What Are Your Rights During Closing?

What Are Your Rights During Closing?

Buying or selling a house can be complicated. This is because closing a real estate transaction can be very stressful as both parties attempt to agree on a deal that is mutually beneficial. You may encounter unforeseen situations throughout this process, therefore, it is important to remember that both parties have buyer’s and seller’s rights to prevent either side from losing money or facing undue hardship. What are your rights during closing? The below information should be helpful.

When You Accept An Offer, Can You Keep Looking?

If you were anxious to sell your home and were worried that an offer wouldn’t come through, you may feel that you accepted the first offer too soon. However, accepting an offer doesn’t mean that you can’t look at other offers that may come in before the process is finalized. Once the contract is completed, you will be obligated to sell to the initial buyer. Remember that the seller can have a secondary buyer as back-up in case the first contract falls through for any reason. In this situation, the second buyer will automatically come under contract.

If The Seller Fails To Disclose Information, Are They Liable?

While it may seem unfair for a seller to withhold information about the property, such as a death that occurred in the home, it may not be required for them to disclose this information, depending on where the property is located. This is because disclosure laws vary from state to state, so you need to ensure that you know the requirements in the jurisdiction where you are purchasing the property. Some states require a seller disclosure statement which includes questions on a variety of topics such as whether you have the right to sell the home, details of any illegal activities that have occurred and whether there are any defects on the property.
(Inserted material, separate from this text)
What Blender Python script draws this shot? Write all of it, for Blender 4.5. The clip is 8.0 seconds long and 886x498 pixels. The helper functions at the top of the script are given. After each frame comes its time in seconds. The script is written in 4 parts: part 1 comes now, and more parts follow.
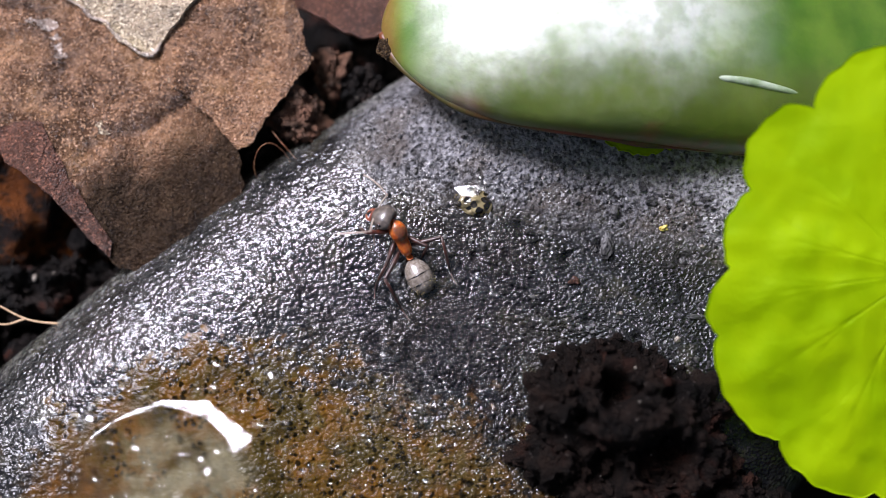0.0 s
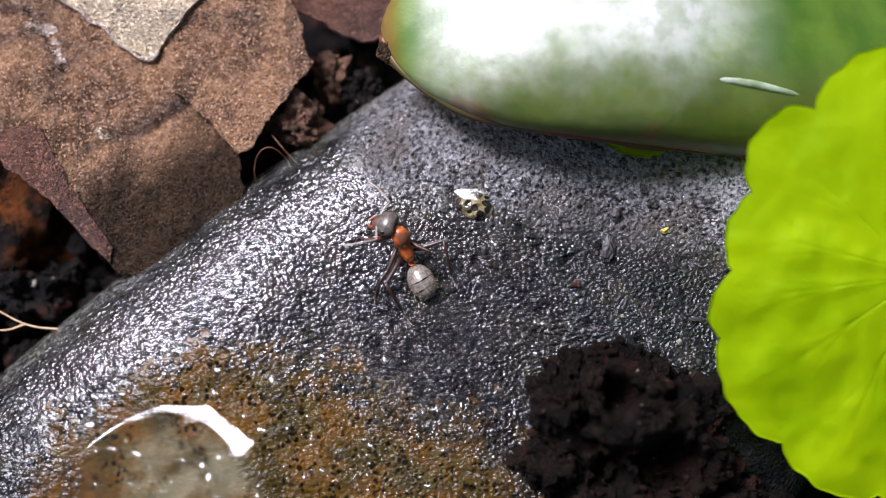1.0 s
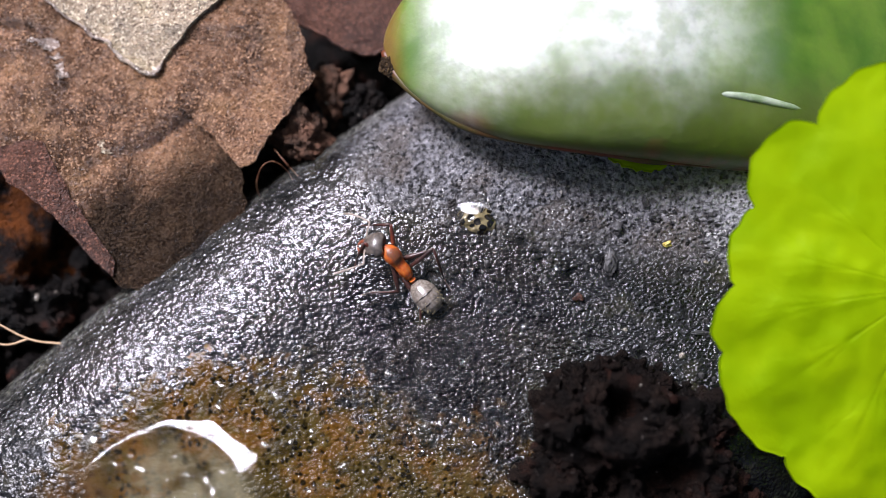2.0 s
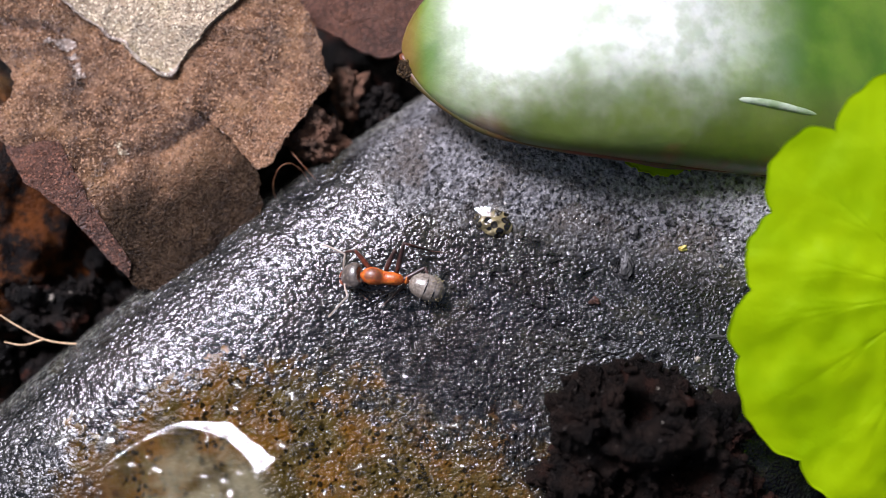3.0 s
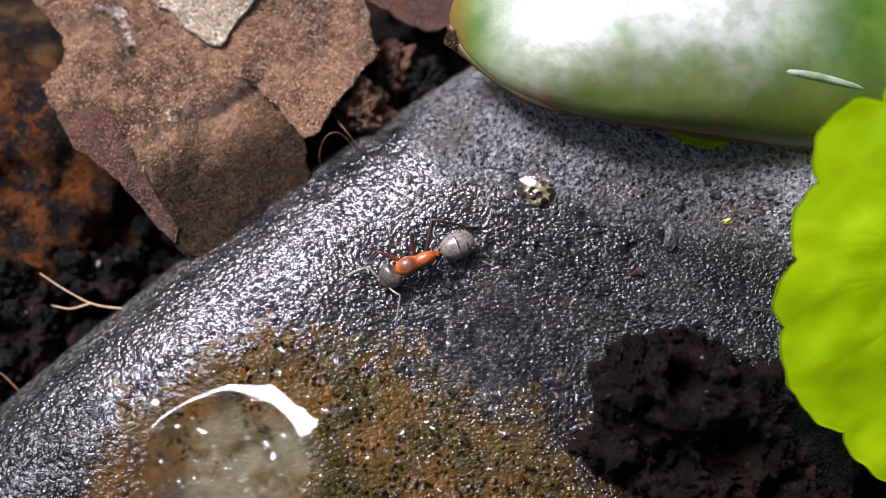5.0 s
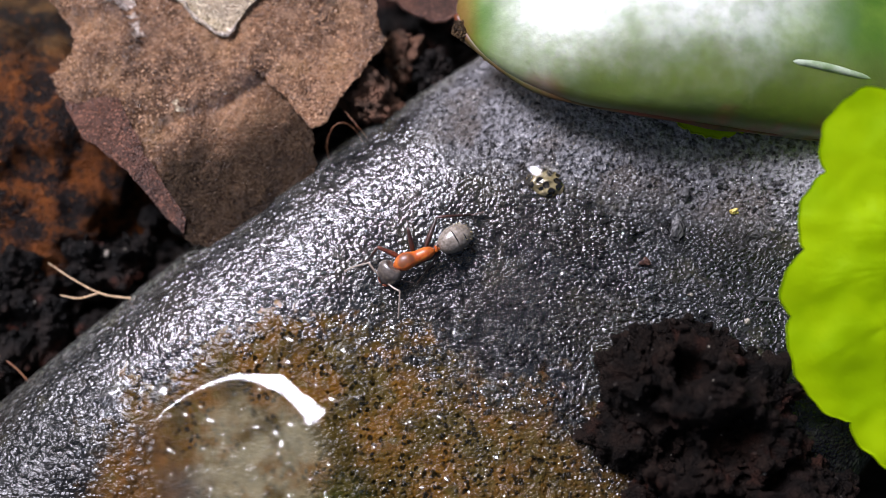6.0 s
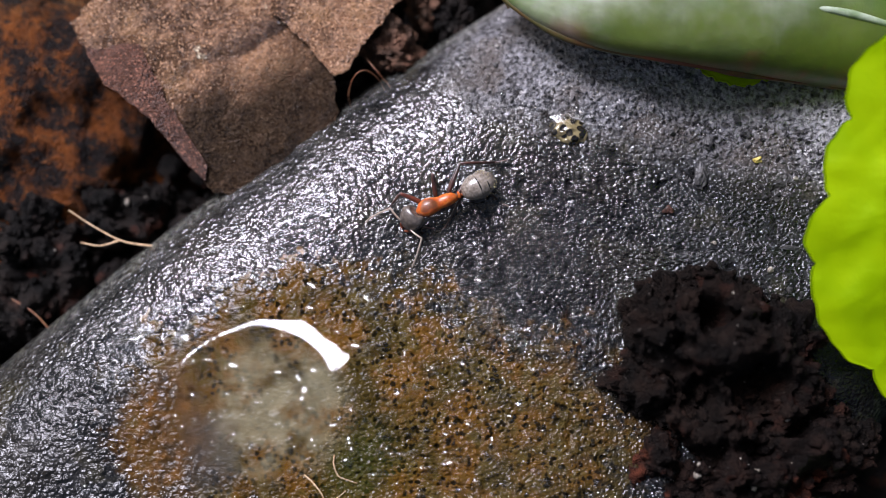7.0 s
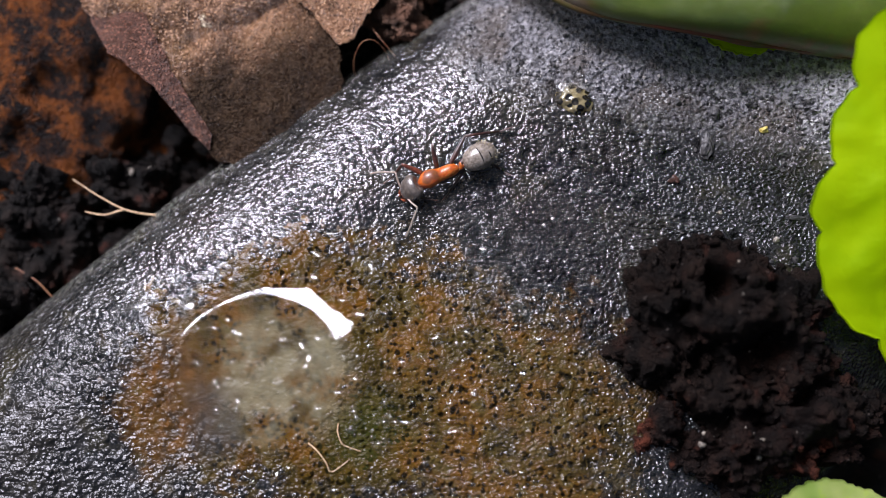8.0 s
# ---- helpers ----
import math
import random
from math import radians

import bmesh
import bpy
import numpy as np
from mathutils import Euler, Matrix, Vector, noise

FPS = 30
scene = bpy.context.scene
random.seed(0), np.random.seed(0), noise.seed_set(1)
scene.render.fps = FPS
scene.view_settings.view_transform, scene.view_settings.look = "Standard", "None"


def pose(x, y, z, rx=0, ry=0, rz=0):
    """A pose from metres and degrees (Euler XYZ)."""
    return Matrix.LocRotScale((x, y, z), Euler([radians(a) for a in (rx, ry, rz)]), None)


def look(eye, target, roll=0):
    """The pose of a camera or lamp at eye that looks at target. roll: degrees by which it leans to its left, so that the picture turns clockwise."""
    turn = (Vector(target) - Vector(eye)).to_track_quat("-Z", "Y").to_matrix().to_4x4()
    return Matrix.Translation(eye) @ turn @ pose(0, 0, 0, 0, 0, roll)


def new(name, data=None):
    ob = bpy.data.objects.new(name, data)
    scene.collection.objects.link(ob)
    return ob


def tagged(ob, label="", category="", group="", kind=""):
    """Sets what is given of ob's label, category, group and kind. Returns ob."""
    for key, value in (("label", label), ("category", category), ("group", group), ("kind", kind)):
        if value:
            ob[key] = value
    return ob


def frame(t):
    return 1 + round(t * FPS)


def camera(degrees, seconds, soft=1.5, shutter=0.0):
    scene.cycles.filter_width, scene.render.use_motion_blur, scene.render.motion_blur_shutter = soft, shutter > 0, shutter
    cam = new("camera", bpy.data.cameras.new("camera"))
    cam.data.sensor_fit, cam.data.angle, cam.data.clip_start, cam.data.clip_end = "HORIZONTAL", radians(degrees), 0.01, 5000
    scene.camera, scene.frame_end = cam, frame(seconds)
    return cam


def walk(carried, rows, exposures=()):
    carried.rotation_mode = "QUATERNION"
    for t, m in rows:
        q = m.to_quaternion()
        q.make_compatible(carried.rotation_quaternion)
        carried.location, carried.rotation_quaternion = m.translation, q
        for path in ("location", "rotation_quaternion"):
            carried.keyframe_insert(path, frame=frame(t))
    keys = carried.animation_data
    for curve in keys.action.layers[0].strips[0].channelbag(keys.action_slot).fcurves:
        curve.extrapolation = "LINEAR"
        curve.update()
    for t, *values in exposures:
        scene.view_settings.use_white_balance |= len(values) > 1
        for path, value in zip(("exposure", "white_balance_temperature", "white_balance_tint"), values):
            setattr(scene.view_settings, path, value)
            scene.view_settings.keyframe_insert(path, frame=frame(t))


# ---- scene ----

If The Buyer’s Financing Falls Through, Can You Walk Away?

If the buyer’s financing falls through before the closing date or they are unable to obtain financing, you have the right to walk away from the deal. In addition, if the buyer needs to make a smaller down payment or alter their loan from a conventional one to an FHA loan, the seller can opt not to accept the new terms if they will negatively impact the seller.

What To Do If You Have Concerns About The Property’s HOA Contract

Some properties have an HOA that sets the rules on the property’s maintenance requirements. The HOA also charges a fee for overseeing the property. It is important that you are aware of the HOA rules and that you review their documents before the transaction closes. If you are unhappy with any of the terms in the HOA rules, you can back out of the deal as long as you file your objections before the stated date in the contract. Most states have a grace period for filing the HOA objections.

If the house appraisal doesn’t match the contract price can you back out of the deal?

If the property inspection reveals any major issues with the home, such as plumbing problems or faulty wiring, you may not want to assume responsibility for the repair bills. When this happens, and the seller is unwilling to fix the problems, you have the right to walk away from the transaction. In addition, if the appraisal value of the house is less than your original offer, you can ask the seller to adjust the price. This is important since most lenders will not lend you more money than what the property is worth. If the seller is unwilling to lower the price of the house, you can rescind your offer.

What Can You Do If The Home Doesn’t Sell Before The Closing Date?

If you are worried that your home will not be sold before the closing date and that you’ll be stuck paying two mortgages, there are a couple of options available to you. You can make a conditional offer that is contingent upon your current home being sold. This will allow you to back out of the deal within a specific timeframe. However, be aware that the seller may require you to agree to a “kick-out clause” which allows them to keep the home listed in case you decide not to buy it. This means that if they receive another offer with no contingency clauses, you will only have a short period of time (perhaps 3 days) to remove the contingency and agree to the contract, whether or not your home has been sold. Your other option is to lower the price on your current home to make it more attractive to potential buyers and provide them with an incentive to buy your home.